** Start **
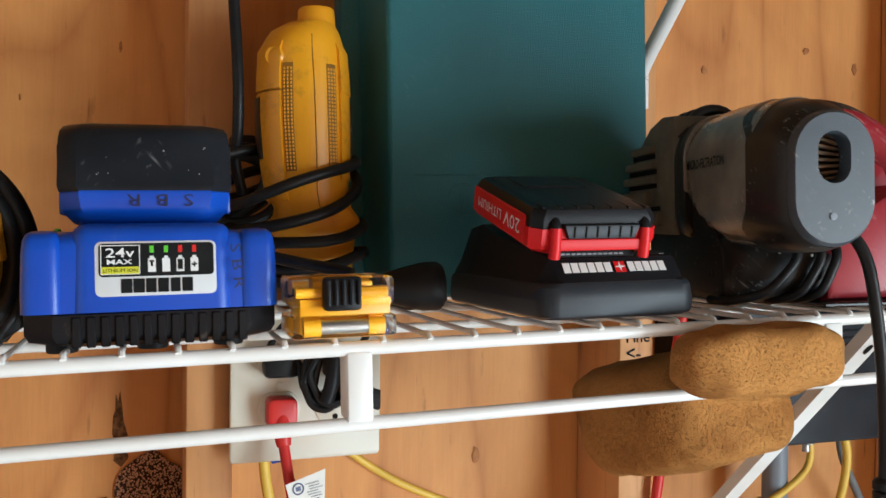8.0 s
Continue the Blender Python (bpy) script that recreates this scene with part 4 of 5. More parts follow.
def black_charger():
    ob = thing("battery_charger", "black wedge-shaped battery charger with white and red print", "charger", on_shelf(0.3470, 0.4795))
    hw = 0.0510
    def ring(k, h, y0, y1=0.155, c=0.011):
        pts = [(hw - k, y1), (-hw + k, y1)]
        for sx, a0 in ((-1, 180), (1, 270)):
            for j in range(7):
                a = radians(a0 + 15 * j)
                pts.append((sx * (hw - k - c) + c * math.cos(a), y0 + c + c * math.sin(a)))
        return [Vector((x, y, h)) for x, y in pts]
    bm = bmesh.new()
    skin(bm, [ring(0.004, 0.0022, 0.004), ring(0.0008, 0.0040, 0.0010), ring(0.0, 0.0060, 0.0002), ring(0.0, 0.0136, 0.0)])
    part("tray", bm, M_GREY, ob, "dark grey lower tray", 24)
    bm = bmesh.new()
    skin(bm, [ring(0.0001, 0.0135, 0.0001), ring(0.0002, 0.0140, 0.0), ring(0.0008, 0.0205, 0.0010), ring(0.0020, 0.0228, 0.0024), ring(0.0042, 0.0240, 0.0050)])
    part("upper_band", bm, M_GREY, ob, "", 24)
    bm = bmesh.new()
    rows = []
    for y, h, k in ((0.0030, 0.0232, 0.003), (0.0045, 0.0250, 0.004), (0.0130, 0.0368, 0.008), (0.030, 0.0385, 0.012), (0.100, 0.050, 0.012), (0.125, 0.058, 0.012), (0.150, 0.055, 0.013), (0.155, 0.040, 0.012)):
        q = hw - max(0.0, 0.0125 - y)
        rows.append([Vector((-q + 0.003, y, 0.0225)), Vector((-q + 0.004, y, 0.026 if h > 0.03 else 0.0232)), Vector((-q + k + 0.002, y, h)), Vector((q - k - 0.002, y, h)), Vector((q - 0.004, y, 0.026 if h > 0.03 else 0.0232)), Vector((q - 0.003, y, 0.0225))])
    skin(bm, rows)
    top = part("sloped_top", bm, M_BLACK, ob, "black sloped top")
    Sl = pose(-0.0030, 0.0088, 0.0309, 54.2, 0, 0)
    bm = bmesh.new()
    add_bars(bm, Sl @ pose(0, 0, 0.0006), [(-0.0290 + 0.0053 * i, 0, 0.0044, 0.0066) for i in range(6)] + [(0.0130 + 0.0051 * i, 0, 0.0042, 0.0066) for i in range(5)], 0.0003)
    part("print_block", bm, M_PRINT, top, "white printed blocks")
    bm = bmesh.new()
    add_bars(bm, Sl @ pose(0, 0, 0.0006), [(0.0054, 0, 0.0070, 0.0074)], 0.0003)
    sq = part("print_square", bm, M_RED, top, "red printed square")
    bm = bmesh.new()
    star = []
    for k in range(8):
        a = math.pi * k / 4
        r = 0.0034 if k % 2 == 0 else 0.0008
        star.append((0.0054 + r * math.cos(a), r * math.sin(a)))
    add_prism(bm, star, 0.0009, 0.0012, Sl)
    part("print_star", bm, M_PRINT, sq)
    bm = bmesh.new()
    add_prism(bm, rounded(0.031, 0.0165, 0.012, 0.0045, 0.001), 0, 0.0004, pose(0, 0.012, 0.0352, 12, 0, 0))
    part("status_panel", bm, M_BLACKSTEEL, top, "glossy status strip")
    return ob


black_charger()


def red_battery():
    """Slide battery tilted up at the back on the black charger."""
    ob = thing("power_tool_battery", "red and black slim tool battery seated on the black charger", "battery", on_shelf(0.3340, 0.4890) @ pose(0, 0, 0.0385, 14.5, 0, -1.5))
    hw, L = 0.0405, 0.105
    bm = bmesh.new()
    def ring(k, h, c=0.006, y0=0.0):
        pts = [(-hw + k + c, y0 + k), (hw - k - c, y0 + k), (hw - k, y0 + k + c), (hw - k, L - k - c), (hw - k - c, L - k), (-hw + k + c, L - k), (-hw + k, L - k - c), (-hw + k, y0 + k + c)]
        return [Vector((x, y, h)) for x, y in pts]
    skin(bm, [ring(0.006, 0.0), ring(0.0015, 0.003), ring(0.0, 0.008), ring(0.0, 0.0155)])
    low = part("lower_shell", bm, M_RED, ob, "bright red lower shell")
    bm = bmesh.new()
    skin(bm, [ring(0.0008, 0.0153), ring(0.0006, 0.021), ring(0.003, 0.0262), ring(0.007, 0.0275)])
    top = part("upper_shell", bm, M_BLACK, ob, "black upper shell with ridges")
    bm = bmesh.new()
    add_box(bm, (-0.0412, 0.012, 0.0045), (-0.036, 0.100, 0.0215), 0.002, 2)
    side = part("side_panel", bm, M_RED, low)
    lettering("20V", 0.026, Matrix(((0, 0, -1, -0.0415), (-1, 0, 0, 0.030), (0, 1, 0, 0.0130), (0, 0, 0, 1))) @ pose(0, 0, 0, 0, 0, 180), M_PRINT, side, height=0.0085)
    lettering("LITHIUM", 0.041, Matrix(((0, 0, -1, -0.0415), (-1, 0, 0, 0.068), (0, 1, 0, 0.0132), (0, 0, 0, 1))) @ pose(0, 0, 0, 0, 0, 180), M_PRINT, side, height=0.0062)
    # front latch with two lugs and a ribbed thumb bar
    for x in (-0.0268, 0.0300):
        bm = bmesh.new()
        add_tube(bm, [(x, -0.002, -0.001), (x, -0.002, 0.007), (x, -0.001, 0.0165)], 0.0034, 12, 3)
        lug = part("lug", bm, M_RED, low)
        bm = bmesh.new()
        add_tube(bm, [(x, -0.001, 0.0158), (x, 0.000, 0.0182), (x, 0.003, 0.0198)], 0.0031, 12, 3)
        part("lug_cap", bm, M_BLACK, lug)
    bm = bmesh.new()
    add_prism(bm, [(-0.0195, 0.0105), (0.0225, 0.0105), (0.0250, 0.0185), (-0.0220, 0.0185)], -0.004, 0.0035, facing(0.0), 0.0008)
    bar = part("thumb_bar", bm, M_GREY, ob, "grey ribbed release bar")
    bm = bmesh.new()
    add_prism(bm, [(-0.0265, 0.0030), (0.0295, 0.0030), (0.0295, 0.0100), (-0.0265, 0.0100)], -0.004, 0.0022, facing(0.0), 0.0010)
    part("front_band", bm, M_RED, low)
    for i in range(6):
        bm = bmesh.new()
        add_box(bm, (-0.0165 + i * 0.0072, -0.0042, 0.0115), (-0.0158 + i * 0.0072, -0.003, 0.0178))
        part("bar_groove", bm, M_INK, bar)
    bm = bmesh.new()
    add_bars(bm, facing(0.0030) @ pose(0.0015, 0.0000, 0), [(0, 0, 0.050, 0.0034)], 0.0008)
    strip = part("print_strip", bm, M_INK, low, "black printed strip")
    bm = bmesh.new()
    add_bars(bm, facing(0.0022) @ pose(0, 0.0001, 0), [(-0.006 + 0.0034 * i, 0, 0.0024, 0.0011) for i in range(-4, 8)], 0.0003)
    part("print_block", bm, M_TAGINK, strip)
    for i in range(7):
        bm = bmesh.new()
        add_box(bm, (-0.034 + i * 0.0108, 0.004, 0.0262), (-0.0325 + i * 0.0108, 0.020, 0.0278), 0.0005, 1)
        part("ridge", bm, M_BLACK, top)
    bm = bmesh.new()
    add_box(bm, (-0.022, 0.060, 0.0270), (0.022, 0.092, 0.0282), 0.0004, 1)
    part("top_pad", bm, M_BLACK, top)
    return ob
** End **
AIM OF THE EXERCISE ▸ Go through the listing above and write it all out exactly, leaving out any picture.

RESULT OF THE EXERCISE ▸
8.0 s
Continue the Blender Python (bpy) script that recreates this scene with part 4 of 5. More parts follow.
def black_charger():
    ob = thing("battery_charger", "black wedge-shaped battery charger with white and red print", "charger", on_shelf(0.3470, 0.4795))
    hw = 0.0510
    def ring(k, h, y0, y1=0.155, c=0.011):
        pts = [(hw - k, y1), (-hw + k, y1)]
        for sx, a0 in ((-1, 180), (1, 270)):
            for j in range(7):
                a = radians(a0 + 15 * j)
                pts.append((sx * (hw - k - c) + c * math.cos(a), y0 + c + c * math.sin(a)))
        return [Vector((x, y, h)) for x, y in pts]
    bm = bmesh.new()
    skin(bm, [ring(0.004, 0.0022, 0.004), ring(0.0008, 0.0040, 0.0010), ring(0.0, 0.0060, 0.0002), ring(0.0, 0.0136, 0.0)])
    part("tray", bm, M_GREY, ob, "dark grey lower tray", 24)
    bm = bmesh.new()
    skin(bm, [ring(0.0001, 0.0135, 0.0001), ring(0.0002, 0.0140, 0.0), ring(0.0008, 0.0205, 0.0010), ring(0.0020, 0.0228, 0.0024), ring(0.0042, 0.0240, 0.0050)])
    part("upper_band", bm, M_GREY, ob, "", 24)
    bm = bmesh.new()
    rows = []
    for y, h, k in ((0.0030, 0.0232, 0.003), (0.0045, 0.0250, 0.004), (0.0130, 0.0368, 0.008), (0.030, 0.0385, 0.012), (0.100, 0.050, 0.012), (0.125, 0.058, 0.012), (0.150, 0.055, 0.013), (0.155, 0.040, 0.012)):
        q = hw - max(0.0, 0.0125 - y)
        rows.append([Vector((-q + 0.003, y, 0.0225)), Vector((-q + 0.004, y, 0.026 if h > 0.03 else 0.0232)), Vector((-q + k + 0.002, y, h)), Vector((q - k - 0.002, y, h)), Vector((q - 0.004, y, 0.026 if h > 0.03 else 0.0232)), Vector((q - 0.003, y, 0.0225))])
    skin(bm, rows)
    top = part("sloped_top", bm, M_BLACK, ob, "black sloped top")
    Sl = pose(-0.0030, 0.0088, 0.0309, 54.2, 0, 0)
    bm = bmesh.new()
    add_bars(bm, Sl @ pose(0, 0, 0.0006), [(-0.0290 + 0.0053 * i, 0, 0.0044, 0.0066) for i in range(6)] + [(0.0130 + 0.0051 * i, 0, 0.0042, 0.0066) for i in range(5)], 0.0003)
    part("print_block", bm, M_PRINT, top, "white printed blocks")
    bm = bmesh.new()
    add_bars(bm, Sl @ pose(0, 0, 0.0006), [(0.0054, 0, 0.0070, 0.0074)], 0.0003)
    sq = part("print_square", bm, M_RED, top, "red printed square")
    bm = bmesh.new()
    star = []
    for k in range(8):
        a = math.pi * k / 4
        r = 0.0034 if k % 2 == 0 else 0.0008
        star.append((0.0054 + r * math.cos(a), r * math.sin(a)))
    add_prism(bm, star, 0.0009, 0.0012, Sl)
    part("print_star", bm, M_PRINT, sq)
    bm = bmesh.new()
    add_prism(bm, rounded(0.031, 0.0165, 0.012, 0.0045, 0.001), 0, 0.0004, pose(0, 0.012, 0.0352, 12, 0, 0))
    part("status_panel", bm, M_BLACKSTEEL, top, "glossy status strip")
    return ob


black_charger()


def red_battery():
    """Slide battery tilted up at the back on the black charger."""
    ob = thing("power_tool_battery", "red and black slim tool battery seated on the black charger", "battery", on_shelf(0.3340, 0.4890) @ pose(0, 0, 0.0385, 14.5, 0, -1.5))
    hw, L = 0.0405, 0.105
    bm = bmesh.new()
    def ring(k, h, c=0.006, y0=0.0):
        pts = [(-hw + k + c, y0 + k), (hw - k - c, y0 + k), (hw - k, y0 + k + c), (hw - k, L - k - c), (hw - k - c, L - k), (-hw + k + c, L - k), (-hw + k, L - k - c), (-hw + k, y0 + k + c)]
        return [Vector((x, y, h)) for x, y in pts]
    skin(bm, [ring(0.006, 0.0), ring(0.0015, 0.003), ring(0.0, 0.008), ring(0.0, 0.0155)])
    low = part("lower_shell", bm, M_RED, ob, "bright red lower shell")
    bm = bmesh.new()
    skin(bm, [ring(0.0008, 0.0153), ring(0.0006, 0.021), ring(0.003, 0.0262), ring(0.007, 0.0275)])
    top = part("upper_shell", bm, M_BLACK, ob, "black upper shell with ridges")
    bm = bmesh.new()
    add_box(bm, (-0.0412, 0.012, 0.0045), (-0.036, 0.100, 0.0215), 0.002, 2)
    side = part("side_panel", bm, M_RED, low)
    lettering("20V", 0.026, Matrix(((0, 0, -1, -0.0415), (-1, 0, 0, 0.030), (0, 1, 0, 0.0130), (0, 0, 0, 1))) @ pose(0, 0, 0, 0, 0, 180), M_PRINT, side, height=0.0085)
    lettering("LITHIUM", 0.041, Matrix(((0, 0, -1, -0.0415), (-1, 0, 0, 0.068), (0, 1, 0, 0.0132), (0, 0, 0, 1))) @ pose(0, 0, 0, 0, 0, 180), M_PRINT, side, height=0.0062)
    # front latch with two lugs and a ribbed thumb bar
    for x in (-0.0268, 0.0300):
        bm = bmesh.new()
        add_tube(bm, [(x, -0.002, -0.001), (x, -0.002, 0.007), (x, -0.001, 0.0165)], 0.0034, 12, 3)
        lug = part("lug", bm, M_RED, low)
        bm = bmesh.new()
        add_tube(bm, [(x, -0.001, 0.0158), (x, 0.000, 0.0182), (x, 0.003, 0.0198)], 0.0031, 12, 3)
        part("lug_cap", bm, M_BLACK, lug)
    bm = bmesh.new()
    add_prism(bm, [(-0.0195, 0.0105), (0.0225, 0.0105), (0.0250, 0.0185), (-0.0220, 0.0185)], -0.004, 0.0035, facing(0.0), 0.0008)
    bar = part("thumb_bar", bm, M_GREY, ob, "grey ribbed release bar")
    bm = bmesh.new()
    add_prism(bm, [(-0.0265, 0.0030), (0.0295, 0.0030), (0.0295, 0.0100), (-0.0265, 0.0100)], -0.004, 0.0022, facing(0.0), 0.0010)
    part("front_band", bm, M_RED, low)
    for i in range(6):
        bm = bmesh.new()
        add_box(bm, (-0.0165 + i * 0.0072, -0.0042, 0.0115), (-0.0158 + i * 0.0072, -0.003, 0.0178))
        part("bar_groove", bm, M_INK, bar)
    bm = bmesh.new()
    add_bars(bm, facing(0.0030) @ pose(0.0015, 0.0000, 0), [(0, 0, 0.050, 0.0034)], 0.0008)
    strip = part("print_strip", bm, M_INK, low, "black printed strip")
    bm = bmesh.new()
    add_bars(bm, facing(0.0022) @ pose(0, 0.0001, 0), [(-0.006 + 0.0034 * i, 0, 0.0024, 0.0011) for i in range(-4, 8)], 0.0003)
    part("print_block", bm, M_TAGINK, strip)
    for i in range(7):
        bm = bmesh.new()
        add_box(bm, (-0.034 + i * 0.0108, 0.004, 0.0262), (-0.0325 + i * 0.0108, 0.020, 0.0278), 0.0005, 1)
        part("ridge", bm, M_BLACK, top)
    bm = bmesh.new()
    add_box(bm, (-0.022, 0.060, 0.0270), (0.022, 0.092, 0.0282), 0.0004, 1)
    part("top_pad", bm, M_BLACK, top)
    return ob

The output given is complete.